One of the notable differences between civil law and criminal law is the punishment. In case of criminal law a person found guilty is punished by incarceration in a prison, a fine, or in some occasion's death penalty. Whereas, in case of civil law the losing party has to reimburse the plaintiff, the amount of loss which is determined by the judge and is called punitive damage. A criminal litigation is more serious than civil litigation in that criminal defendants have more rights and protections than a civil defendant.

(1) Burdens of proof

In case of criminal law, the burden of proof lies with the government in order to prove that the defendant is guilty. On the other hand, in case of civil law the burden of proof first lies with the plaintiff and then with the defendant to refute the evidence provided by the plaintiffs. In case of civil litigation if the judge or jury believes that there are more than 50% of the evidence favoring the plaintiffs, then plaintiffs win, which is very low as compared to 99% proof for criminal law. In case of criminal law, defendant is not declared guilty unless there are approximately more than 99% proofs against him.

(2) How the system works

One can say that criminal law deals with looking after public interests. It involves punishing and rehabilitating offenders, and protecting the society. The police and prosecutor are hired by the government to put the criminal law into effect. Public funds are used to pay for these services. If suppose you are the victim of the crime, you report it to the police and then it is their duty to investigate the matter and find the suspect. In most cases, if a charge has been properly presented and if there is evidence supporting it, the Government, not the person who complains of the incident, prosecutes it in the courts. This is called a system of public prosecutions. On the other hand, civil law is about private disputes between individuals or between an individual and an organization or between organizations. Civil law deals with the harm, loss, or injury to one party or the other. A defendant in a civil case is found liable or not liable for damages, while in a criminal case defendant may be found guilty or not.

(3) Definition

Civil law deals with the disputes between individuals or organizations or between the two in which compensation is awarded to the victim. Criminal law is the body of law that deals with crime and the legal punishment of criminal offences.

(4) Burden of proof

Preponderance of evidence the burden of proof falls on the plaintiff one must produce evidence beyond the balance of probabilities.
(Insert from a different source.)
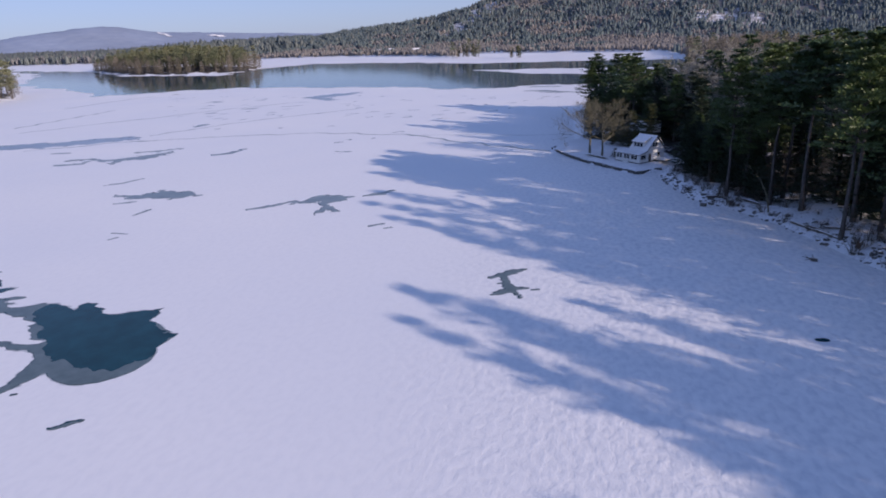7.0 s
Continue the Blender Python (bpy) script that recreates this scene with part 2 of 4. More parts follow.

In criminal law burden of proof is always on the state or government.

(5) Examples

In civil law landlord tenant disputes divorce proceedings child custody proceedings property disputes personal injury etc. In criminal law theft assault robbery trafficking in controlled substances murder etc.

(6) Type of punishment

Civil litigation usually involves some type of compensation for injuries or damages as well as deposition of property and other disputes. In criminal law a guilty defendant is punished by incarceration and or fines or in exceptional cases the death penalty. Crimes are divided into two broad classes’ felonies and misdemeanor.

(7) Case filed by

Private party in civil cases, and in criminal cases the government or state.

(8) Appeal

In civil cases appeal may be fired by other party and in criminal cases appeal will be filed by the defendant.

(11) Damages

Often the plaintiff sues the defendant for money rather than a different, performance-oriented remedy. In a civil litigation matter, any money the court awards to the plaintiff is called damages. Several kinds of damages may be appropriate. The plaintiff can sue for compensatory damages, which compensate for injuries, costs, which repay the lawsuit expenses, and in some cases, punitive damages. Punitive damages, also referred to as exemplary damages, are not designed to compensate the plaintiff but instead focus on punishing the defendant for causing the injury.

(12) Goal of a Criminal Prosecution

Another substantial difference between civil litigation and criminal prosecution is the goal. Recall that the goal of civil litigation is to compensate the plaintiff for injuries. In contrast, the goal of a criminal prosecution is to punish the defendant.


The objective of Civil Law is to protect the rights of an individual or organization. It needs to ensure the wrongs done to be rectified against the sufferer. Criminal law punishes the convicts, protects the citizens and ensures law and order in the land.